Statt sich einzugestehen, als „Antisemitismus-Experte“ Offensichtliches nicht erkannt zu haben, und wenigstens die gründliche Aufarbeitung dieser gesamtdeutschen Blamage in Angriff zu nehmen, verteidigt Mendel nun also die verliehenen Gastprofessuren als eine „Chance“, was die betreffenden Künstler nur als ein munteres „Weiter so!“ auffassen können. Und er pöbelt auch noch gegen den israelischen Botschafter, rückt ihn gar in die Nähe einer Partei, die in Deutschland als Inbegriff des Schlechten gilt. „Die instrumentelle Ausdehnung des Antisemitismusbegriffs ist ein gefundenes Fressen für die AfD.“ Davor hatte der Botschafter lediglich die von Mendel selbst aufgemachte Unterscheidung zwischen „großen“ und „kleinen“ Antisemiten kritisiert, mit der Mendel die Mitglieder von ruangrupa implizit sogar selbst als Antisemiten bezeichnet hatte – auch wenn er die Künstler vor diesem pauschalen Vorwurf dann gerade schützen wollte. Der NGO-Direktor scheint unter dem Druck öffentlicher Kritik so nervös zu werden, dass er inkonsistent argumentiert und respektlos wird.

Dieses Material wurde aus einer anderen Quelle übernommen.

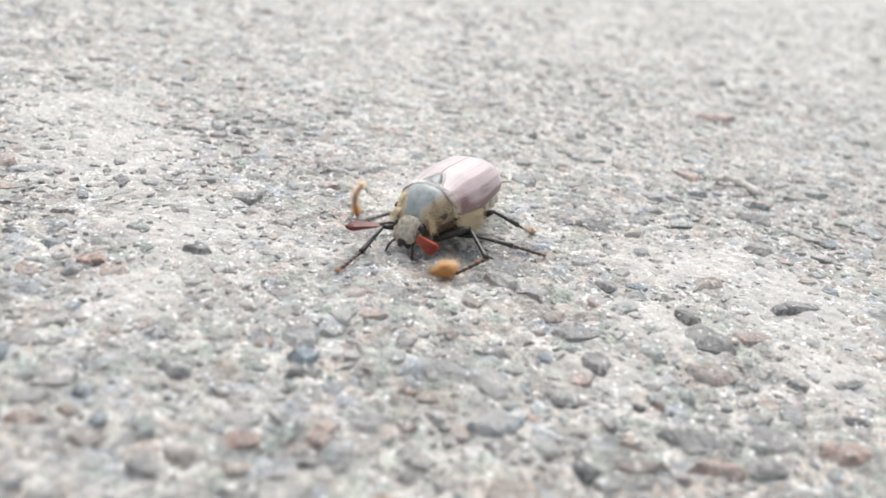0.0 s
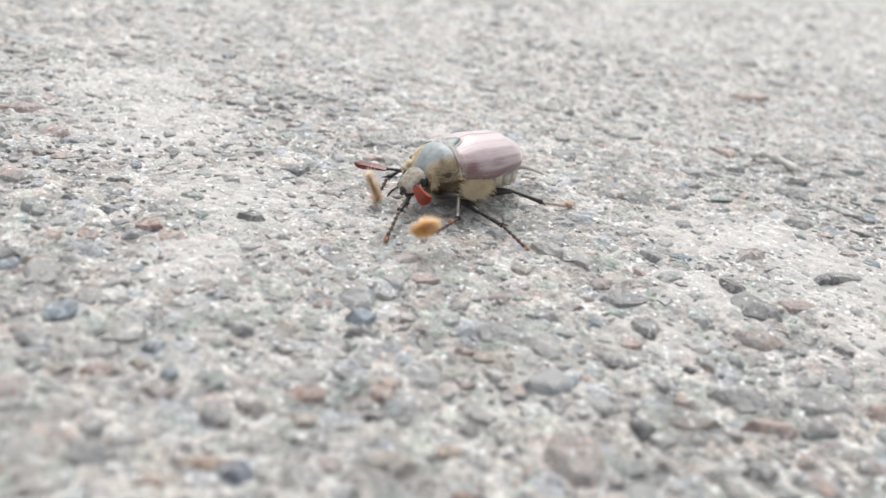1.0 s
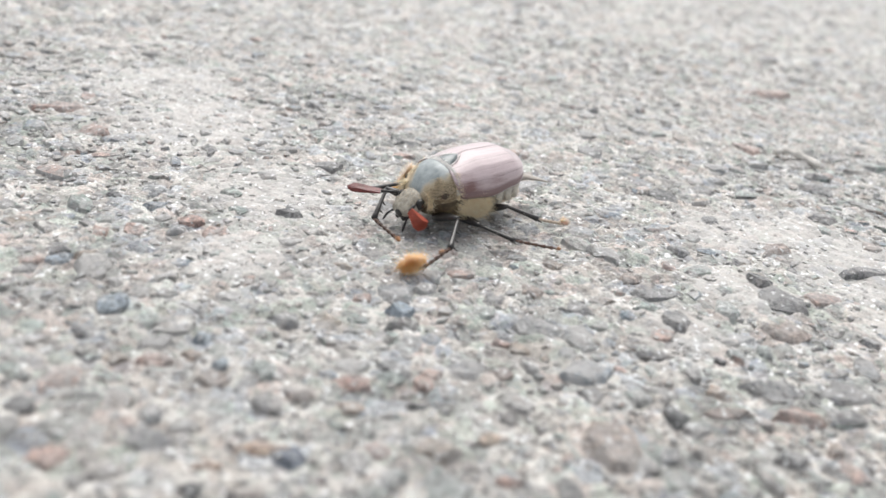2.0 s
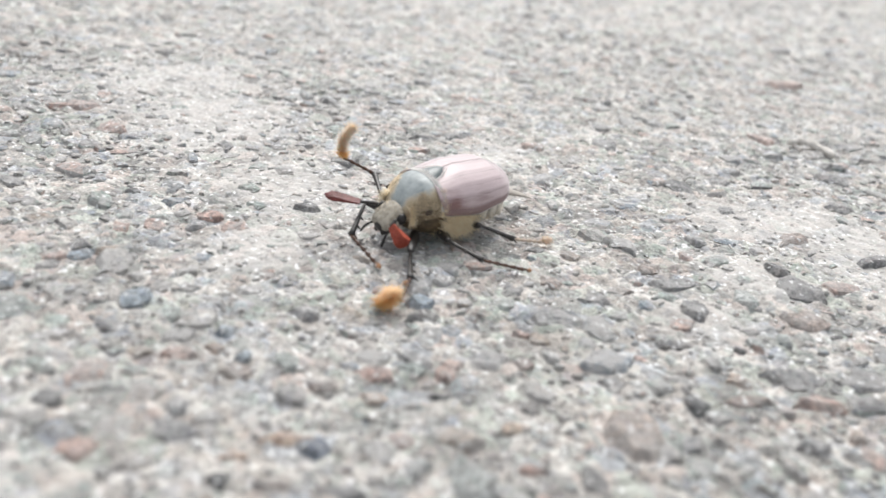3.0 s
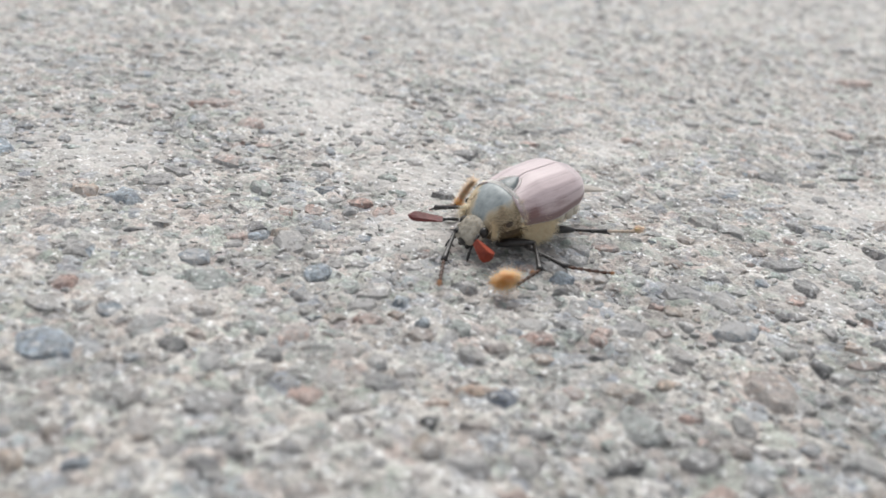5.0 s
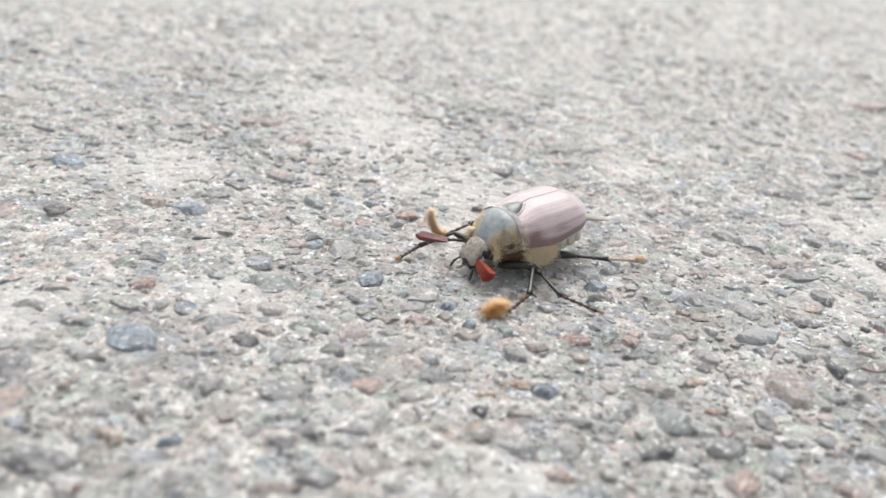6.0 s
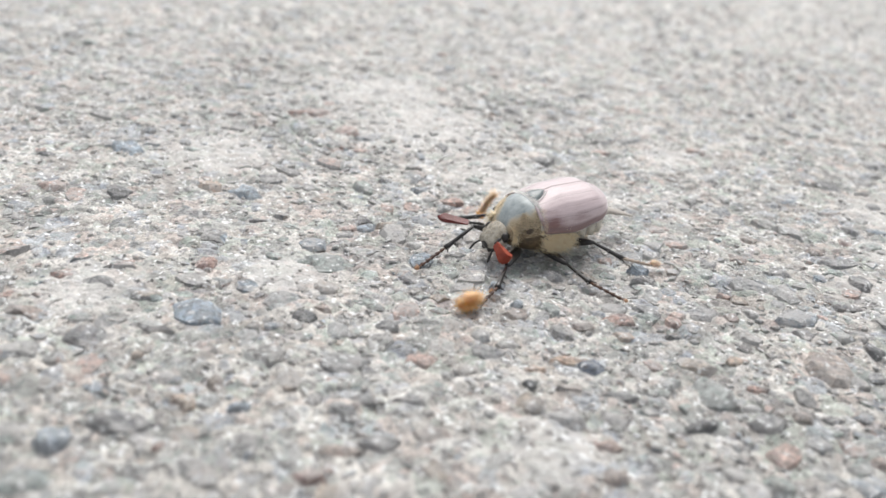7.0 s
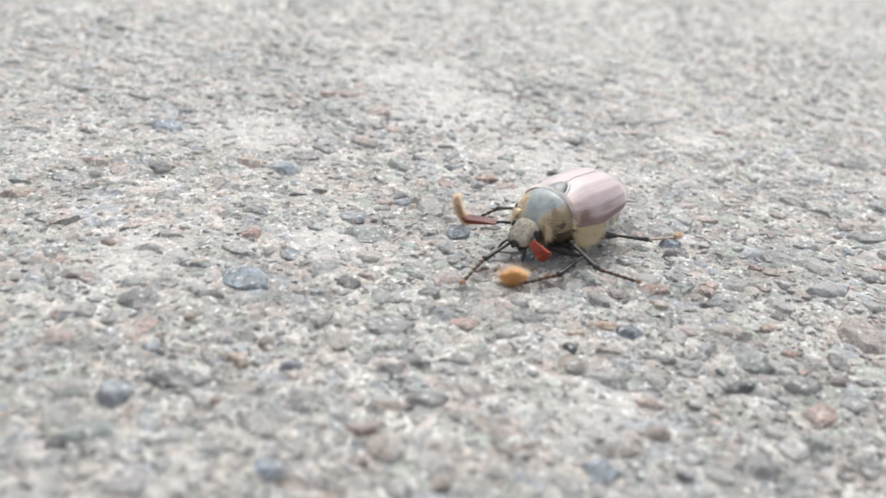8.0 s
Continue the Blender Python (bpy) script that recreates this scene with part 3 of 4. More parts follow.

Wirklich überraschend kommen seine Entgleisungen gegenüber dem jüdischen Staat allerdings nicht. „Dass Menschen, die beispielsweise die Verhältnisse in Gaza am eigenen Leib erleben, Israel hassen, ist für mich nachvollziehbar“, gehört ebenfalls zu seinen Positionen. Damit meinte er nicht, dass jene Menschen unter der Herrschaft von Fatah und Hamas mit Hass-Propaganda indoktriniert würden, sondern in Israel den Unterdrücker im Grunde doch richtigerweise erkennen (berliner-zeitung.de, 21.06.22). Übel? Nun, was will man von Vorstehern von Organisationen, die sich im Namen Anne Franks gegen Kopftuchverbote an Grundschulen engagieren schon groß erwarten.